**STATED EXERCISE:**
Write out all lines holding the word "name".

::: DATA RECORDS :::

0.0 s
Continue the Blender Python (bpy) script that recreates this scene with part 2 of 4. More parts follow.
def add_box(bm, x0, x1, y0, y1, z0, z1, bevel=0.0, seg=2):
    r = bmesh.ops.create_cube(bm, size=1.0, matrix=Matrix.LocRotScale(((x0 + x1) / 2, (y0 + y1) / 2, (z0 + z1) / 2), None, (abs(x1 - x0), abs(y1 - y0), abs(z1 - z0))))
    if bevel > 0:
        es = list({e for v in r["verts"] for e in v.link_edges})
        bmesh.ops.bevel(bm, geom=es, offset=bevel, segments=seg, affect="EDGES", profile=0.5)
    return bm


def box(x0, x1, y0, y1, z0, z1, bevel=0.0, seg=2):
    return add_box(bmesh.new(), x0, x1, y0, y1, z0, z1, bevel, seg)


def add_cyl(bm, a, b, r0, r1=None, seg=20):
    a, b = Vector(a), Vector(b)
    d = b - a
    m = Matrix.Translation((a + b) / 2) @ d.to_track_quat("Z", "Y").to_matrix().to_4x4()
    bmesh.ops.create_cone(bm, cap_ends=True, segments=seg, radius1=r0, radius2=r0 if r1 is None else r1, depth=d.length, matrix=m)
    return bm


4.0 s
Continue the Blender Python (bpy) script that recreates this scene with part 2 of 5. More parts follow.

:::
::: DATA RECORDS :::

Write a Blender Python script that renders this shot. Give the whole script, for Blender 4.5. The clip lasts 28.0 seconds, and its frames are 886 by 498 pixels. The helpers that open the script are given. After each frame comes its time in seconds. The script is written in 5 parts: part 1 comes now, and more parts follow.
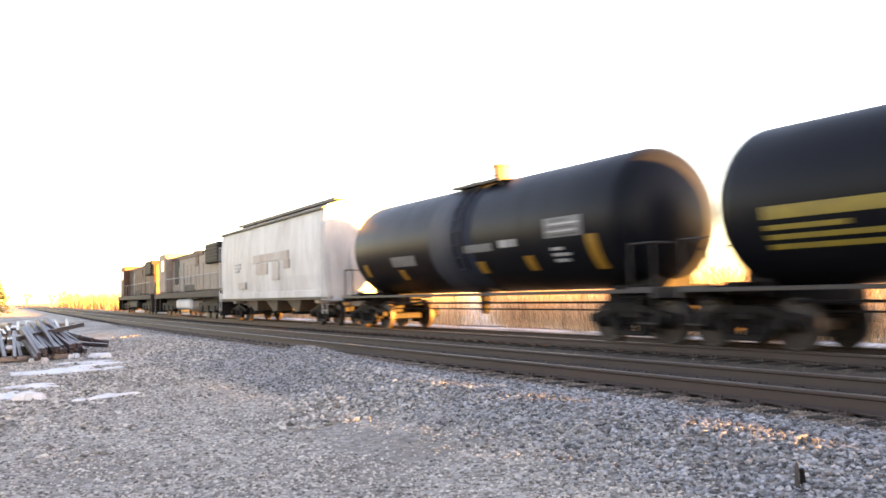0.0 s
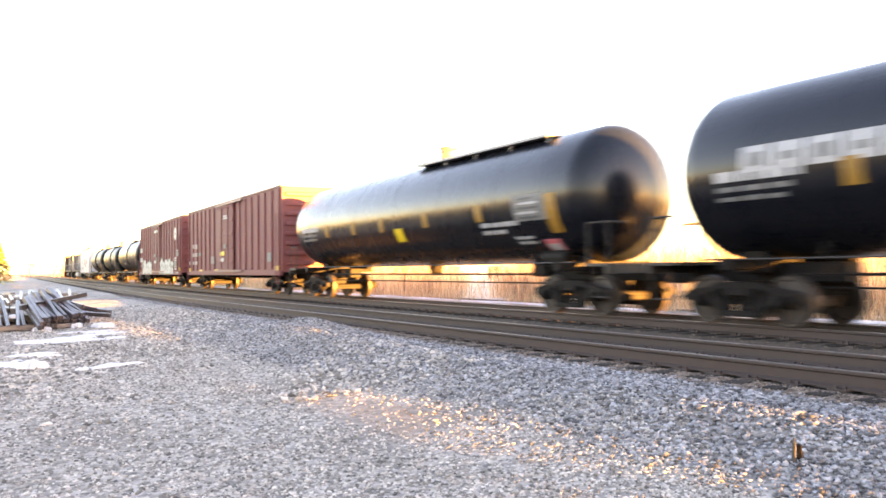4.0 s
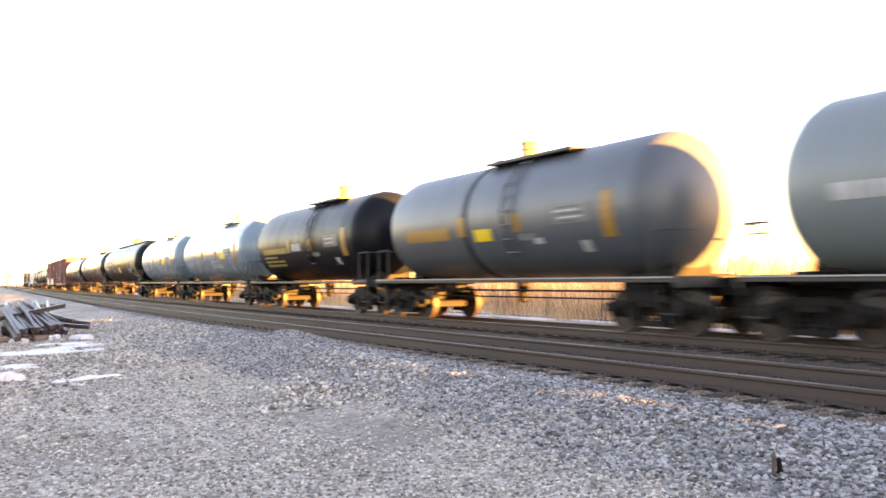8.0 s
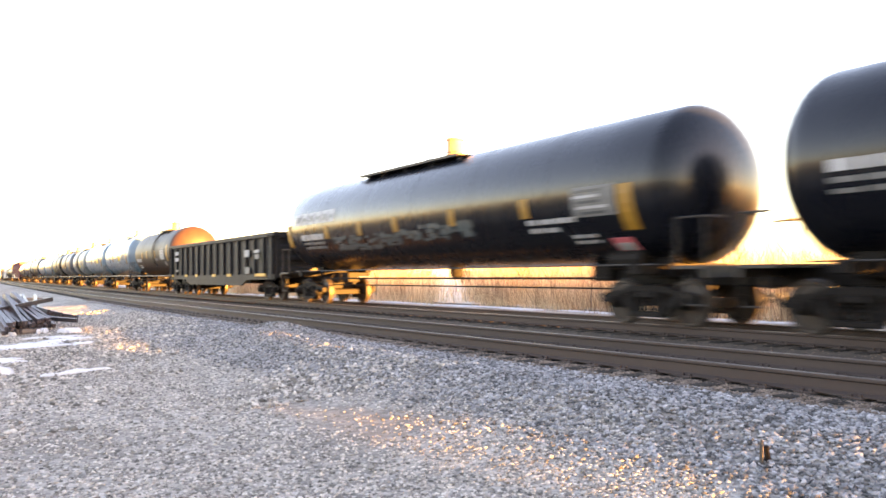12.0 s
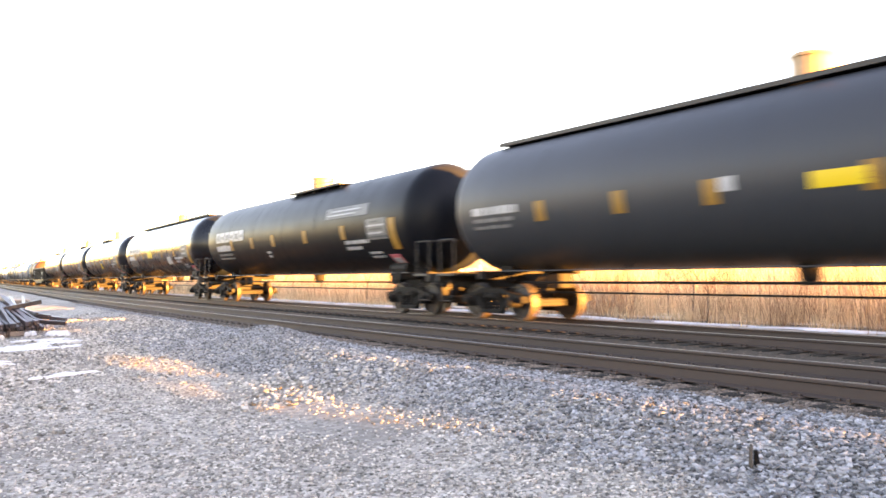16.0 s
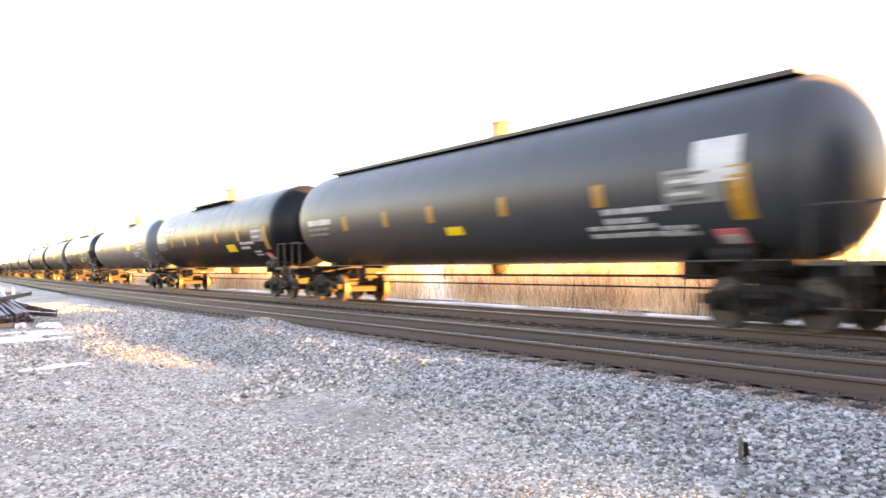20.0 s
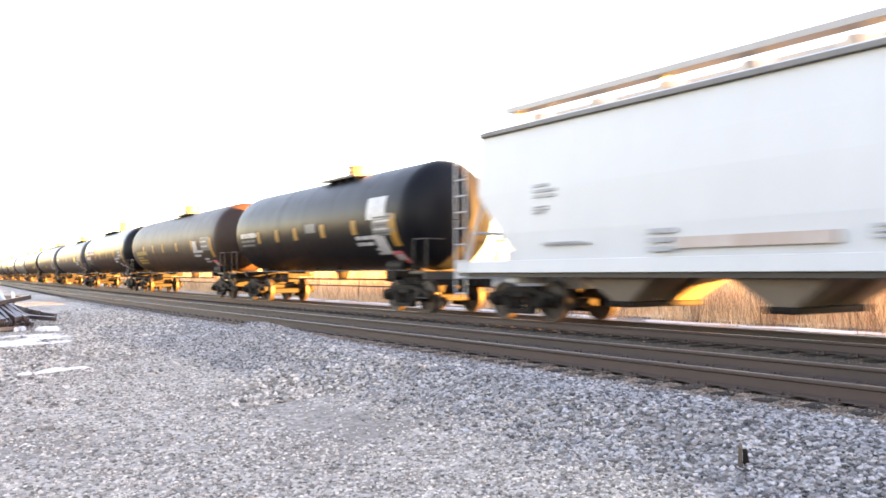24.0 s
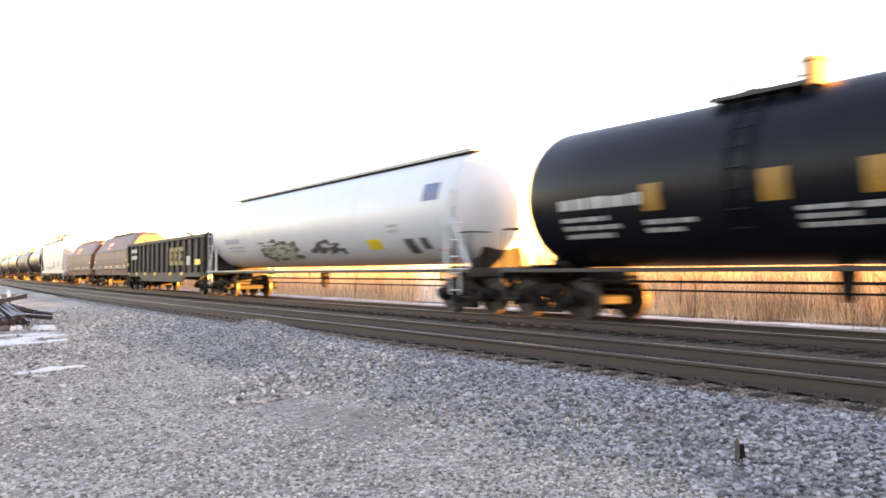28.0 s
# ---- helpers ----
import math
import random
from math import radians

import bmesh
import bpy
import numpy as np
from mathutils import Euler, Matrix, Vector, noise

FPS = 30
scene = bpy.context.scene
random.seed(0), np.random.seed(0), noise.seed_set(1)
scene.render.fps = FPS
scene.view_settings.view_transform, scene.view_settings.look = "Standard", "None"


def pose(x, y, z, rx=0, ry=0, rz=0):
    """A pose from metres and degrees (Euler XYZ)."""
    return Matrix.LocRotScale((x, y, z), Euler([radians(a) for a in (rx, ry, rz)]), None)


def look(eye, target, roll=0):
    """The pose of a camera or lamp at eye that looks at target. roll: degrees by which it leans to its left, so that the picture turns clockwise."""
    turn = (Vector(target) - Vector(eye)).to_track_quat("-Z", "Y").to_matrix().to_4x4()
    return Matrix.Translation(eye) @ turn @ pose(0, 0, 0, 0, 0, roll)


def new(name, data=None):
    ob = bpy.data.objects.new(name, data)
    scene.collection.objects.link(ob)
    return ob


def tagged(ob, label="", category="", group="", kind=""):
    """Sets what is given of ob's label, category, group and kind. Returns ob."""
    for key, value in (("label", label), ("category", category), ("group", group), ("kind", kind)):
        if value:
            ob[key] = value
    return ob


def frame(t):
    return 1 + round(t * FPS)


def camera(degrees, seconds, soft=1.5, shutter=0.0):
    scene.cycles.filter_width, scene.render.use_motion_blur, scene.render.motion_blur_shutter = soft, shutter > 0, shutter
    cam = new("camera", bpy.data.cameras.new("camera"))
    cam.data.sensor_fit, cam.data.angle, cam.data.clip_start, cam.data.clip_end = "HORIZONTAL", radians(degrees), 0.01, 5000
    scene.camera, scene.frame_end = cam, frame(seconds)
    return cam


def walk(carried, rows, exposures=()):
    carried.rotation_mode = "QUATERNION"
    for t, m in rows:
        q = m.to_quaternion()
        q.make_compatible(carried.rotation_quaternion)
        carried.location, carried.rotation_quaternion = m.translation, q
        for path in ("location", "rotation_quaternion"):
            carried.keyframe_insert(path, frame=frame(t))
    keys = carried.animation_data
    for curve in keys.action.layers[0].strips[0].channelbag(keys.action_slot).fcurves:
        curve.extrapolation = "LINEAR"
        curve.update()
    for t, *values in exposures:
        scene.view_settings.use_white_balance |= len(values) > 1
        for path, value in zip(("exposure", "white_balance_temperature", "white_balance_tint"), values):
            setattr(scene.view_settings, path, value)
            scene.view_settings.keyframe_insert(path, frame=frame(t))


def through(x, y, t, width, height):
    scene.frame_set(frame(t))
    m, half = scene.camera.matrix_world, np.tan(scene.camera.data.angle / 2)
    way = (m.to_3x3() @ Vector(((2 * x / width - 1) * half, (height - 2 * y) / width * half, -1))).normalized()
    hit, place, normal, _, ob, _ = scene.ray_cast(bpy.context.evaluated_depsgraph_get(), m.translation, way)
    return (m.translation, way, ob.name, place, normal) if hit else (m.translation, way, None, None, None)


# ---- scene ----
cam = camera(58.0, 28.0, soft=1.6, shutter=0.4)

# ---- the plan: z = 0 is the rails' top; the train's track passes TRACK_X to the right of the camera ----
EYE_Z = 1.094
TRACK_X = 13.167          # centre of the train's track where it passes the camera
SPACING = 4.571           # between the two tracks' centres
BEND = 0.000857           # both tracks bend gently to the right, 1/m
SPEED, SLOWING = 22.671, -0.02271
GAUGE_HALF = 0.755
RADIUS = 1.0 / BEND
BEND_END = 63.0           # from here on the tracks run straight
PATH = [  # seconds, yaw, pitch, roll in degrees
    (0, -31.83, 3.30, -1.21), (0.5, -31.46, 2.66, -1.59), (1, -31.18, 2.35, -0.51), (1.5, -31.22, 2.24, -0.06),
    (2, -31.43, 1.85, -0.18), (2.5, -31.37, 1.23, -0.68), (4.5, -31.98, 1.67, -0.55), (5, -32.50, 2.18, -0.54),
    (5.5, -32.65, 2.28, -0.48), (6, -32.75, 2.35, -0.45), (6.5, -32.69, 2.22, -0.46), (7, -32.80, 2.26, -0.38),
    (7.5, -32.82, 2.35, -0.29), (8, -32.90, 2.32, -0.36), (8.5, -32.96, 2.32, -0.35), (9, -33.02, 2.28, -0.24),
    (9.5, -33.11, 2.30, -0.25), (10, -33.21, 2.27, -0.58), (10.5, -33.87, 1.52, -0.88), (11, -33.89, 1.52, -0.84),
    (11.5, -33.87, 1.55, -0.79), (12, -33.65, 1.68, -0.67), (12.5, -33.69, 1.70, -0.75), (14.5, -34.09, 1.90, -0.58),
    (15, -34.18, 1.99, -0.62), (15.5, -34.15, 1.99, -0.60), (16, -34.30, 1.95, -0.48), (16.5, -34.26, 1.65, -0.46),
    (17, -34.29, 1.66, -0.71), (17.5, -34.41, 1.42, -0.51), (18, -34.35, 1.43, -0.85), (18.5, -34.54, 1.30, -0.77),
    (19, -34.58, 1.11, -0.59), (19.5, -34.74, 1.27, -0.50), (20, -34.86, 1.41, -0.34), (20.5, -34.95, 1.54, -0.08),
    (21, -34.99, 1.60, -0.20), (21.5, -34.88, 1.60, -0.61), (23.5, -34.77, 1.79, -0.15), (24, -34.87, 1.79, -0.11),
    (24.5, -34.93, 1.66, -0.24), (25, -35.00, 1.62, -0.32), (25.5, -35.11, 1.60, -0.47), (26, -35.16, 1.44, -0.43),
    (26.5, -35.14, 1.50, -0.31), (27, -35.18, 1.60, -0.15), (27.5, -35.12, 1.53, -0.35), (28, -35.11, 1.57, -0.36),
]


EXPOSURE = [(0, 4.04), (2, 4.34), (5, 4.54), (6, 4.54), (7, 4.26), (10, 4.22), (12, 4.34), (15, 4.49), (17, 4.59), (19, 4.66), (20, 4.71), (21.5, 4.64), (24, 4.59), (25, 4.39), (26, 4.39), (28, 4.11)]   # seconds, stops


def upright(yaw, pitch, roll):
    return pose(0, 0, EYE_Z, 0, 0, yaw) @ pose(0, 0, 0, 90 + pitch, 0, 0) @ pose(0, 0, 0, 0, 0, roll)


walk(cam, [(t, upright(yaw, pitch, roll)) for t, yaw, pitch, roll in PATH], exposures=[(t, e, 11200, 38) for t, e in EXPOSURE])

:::
::: DATA RECORDS :::

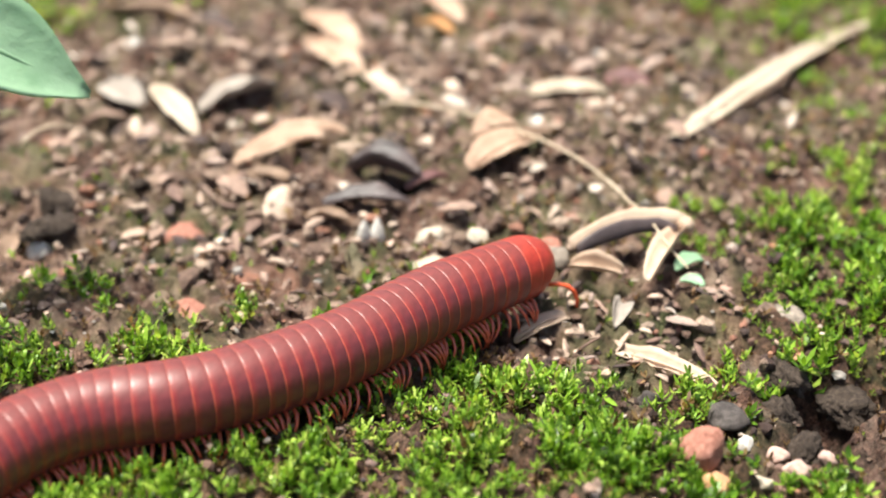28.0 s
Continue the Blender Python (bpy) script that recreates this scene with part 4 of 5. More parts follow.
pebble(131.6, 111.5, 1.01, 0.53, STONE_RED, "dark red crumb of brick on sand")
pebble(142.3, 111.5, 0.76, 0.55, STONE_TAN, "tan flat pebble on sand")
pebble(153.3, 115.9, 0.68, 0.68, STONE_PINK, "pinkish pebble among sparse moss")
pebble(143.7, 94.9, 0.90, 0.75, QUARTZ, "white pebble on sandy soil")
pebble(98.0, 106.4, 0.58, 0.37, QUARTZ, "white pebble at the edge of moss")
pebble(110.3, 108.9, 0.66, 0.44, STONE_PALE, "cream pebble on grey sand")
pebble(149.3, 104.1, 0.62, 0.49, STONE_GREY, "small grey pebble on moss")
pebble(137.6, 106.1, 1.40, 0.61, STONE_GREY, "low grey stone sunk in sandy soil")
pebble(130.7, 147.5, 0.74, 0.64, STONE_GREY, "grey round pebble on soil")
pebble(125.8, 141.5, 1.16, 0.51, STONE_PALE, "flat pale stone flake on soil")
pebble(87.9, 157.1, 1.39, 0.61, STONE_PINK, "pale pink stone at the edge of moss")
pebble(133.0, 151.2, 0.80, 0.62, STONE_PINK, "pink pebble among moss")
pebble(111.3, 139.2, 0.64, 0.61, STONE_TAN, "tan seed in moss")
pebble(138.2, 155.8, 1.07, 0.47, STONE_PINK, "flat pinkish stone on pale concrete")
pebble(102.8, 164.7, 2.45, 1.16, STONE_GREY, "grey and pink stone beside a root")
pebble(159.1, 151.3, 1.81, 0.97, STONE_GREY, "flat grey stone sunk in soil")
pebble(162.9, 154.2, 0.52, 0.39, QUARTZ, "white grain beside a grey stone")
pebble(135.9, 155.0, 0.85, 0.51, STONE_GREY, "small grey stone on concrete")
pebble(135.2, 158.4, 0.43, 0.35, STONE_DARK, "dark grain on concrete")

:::

**COMPLETE ANSWER:**
def new(name, data=None):
    ob = bpy.data.objects.new(name, data)
    return (m.translation, way, ob.name, place, normal) if hit else (m.translation, way, None, None, None)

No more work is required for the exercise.